"""
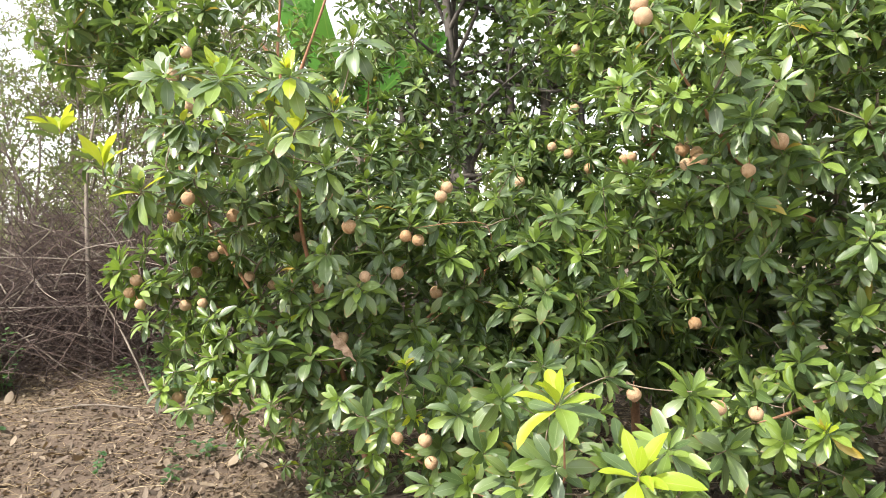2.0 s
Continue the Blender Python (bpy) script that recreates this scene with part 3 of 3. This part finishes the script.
side_listed += [(0.94, 3.60, 0.10), (1.12, 3.62, 0.06), (0.78, 3.55, 0.14), (1.30, 3.60, 0.05), (0.80, 3.80, 0.25), (0.60, 3.70, 0.20), (1.30, 4.00, 0.90), (0.95, 4.00, 1.02), (0.90, 4.20, 0.78), (0.75, 4.10, 1.12), (1.55, 3.80, 0.40), (1.70, 3.70, 0.30), (0.30, 3.75, 0.30), (0.15, 3.80, 0.45), (2.00, 3.50, 0.35)]
side_singles = [(*p[:3], 13, 0.122, 1.05, p[3] if len(p) > 3 else 0.0, None) for p in side_listed[:22]]
side_rng = np.random.default_rng(8)


def side_keep(p):
    hollow = (p[0] - 0.305 * p[1]) ** 2 / 0.09 + (p[2] - 1.42 + 0.275 * p[1]) ** 2 / 0.10 < 1
    hollow |= (p[0] - 1.42) ** 2 / 0.09 + (p[2] - 2.12) ** 2 / 0.07 < 1 and p[1] < 4.6
    gap = p[0] < 0.60 and 0.75 < p[2] < 1.25 and p[1] < 4.3
    return p[1] > 3.5 and not hollow and not gap


side_fill = crown_points(side_rng, 1400, SIDE_C, (1.75, 1.25, 2.05), GROUND + 0.25, side_keep)
side_fill += crown_points(side_rng, 170, (2.75, 5.0, 3.15), (1.05, 0.80, 0.95), 2.0, lambda p: True, 0.1)
side_fill += crown_points(side_rng, 240, (2.35, 3.85, 1.2), (0.75, 0.55, 1.5), GROUND + 0.2, lambda p: p[1] > 3.35)
# the last tuple raises the pale leaf share, painting in this tree's sunlight
side_tree, rng = sapodilla(31, (1.95, 5.10, GROUND), side_stems, "tall spreading sapodilla tree with sunlit leaves and pale brown fruits", side_singles, side_listed[22:], side_fill, SIDE_C, 0.114, (0.035, 0.018, 0.016, 0.014, 0.012, 0.016, 0.013, 0.015), side_fruit, (0.6, 0.9, 1.2))
fruits(side_tree, side_fruit, rng, 0.032)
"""
◆ Request:
Repeat the data above exactly, but not the pictures.

◆ Solution to this exercise:
2.0 s
Continue the Blender Python (bpy) script that recreates this scene with part 3 of 3. This part finishes the script.
side_listed += [(0.94, 3.60, 0.10), (1.12, 3.62, 0.06), (0.78, 3.55, 0.14), (1.30, 3.60, 0.05), (0.80, 3.80, 0.25), (0.60, 3.70, 0.20), (1.30, 4.00, 0.90), (0.95, 4.00, 1.02), (0.90, 4.20, 0.78), (0.75, 4.10, 1.12), (1.55, 3.80, 0.40), (1.70, 3.70, 0.30), (0.30, 3.75, 0.30), (0.15, 3.80, 0.45), (2.00, 3.50, 0.35)]
side_singles = [(*p[:3], 13, 0.122, 1.05, p[3] if len(p) > 3 else 0.0, None) for p in side_listed[:22]]
side_rng = np.random.default_rng(8)


def side_keep(p):
    hollow = (p[0] - 0.305 * p[1]) ** 2 / 0.09 + (p[2] - 1.42 + 0.275 * p[1]) ** 2 / 0.10 < 1
    hollow |= (p[0] - 1.42) ** 2 / 0.09 + (p[2] - 2.12) ** 2 / 0.07 < 1 and p[1] < 4.6
    gap = p[0] < 0.60 and 0.75 < p[2] < 1.25 and p[1] < 4.3
    return p[1] > 3.5 and not hollow and not gap


side_fill = crown_points(side_rng, 1400, SIDE_C, (1.75, 1.25, 2.05), GROUND + 0.25, side_keep)
side_fill += crown_points(side_rng, 170, (2.75, 5.0, 3.15), (1.05, 0.80, 0.95), 2.0, lambda p: True, 0.1)
side_fill += crown_points(side_rng, 240, (2.35, 3.85, 1.2), (0.75, 0.55, 1.5), GROUND + 0.2, lambda p: p[1] > 3.35)
# the last tuple raises the pale leaf share, painting in this tree's sunlight
side_tree, rng = sapodilla(31, (1.95, 5.10, GROUND), side_stems, "tall spreading sapodilla tree with sunlit leaves and pale brown fruits", side_singles, side_listed[22:], side_fill, SIDE_C, 0.114, (0.035, 0.018, 0.016, 0.014, 0.012, 0.016, 0.013, 0.015), side_fruit, (0.6, 0.9, 1.2))
fruits(side_tree, side_fruit, rng, 0.032)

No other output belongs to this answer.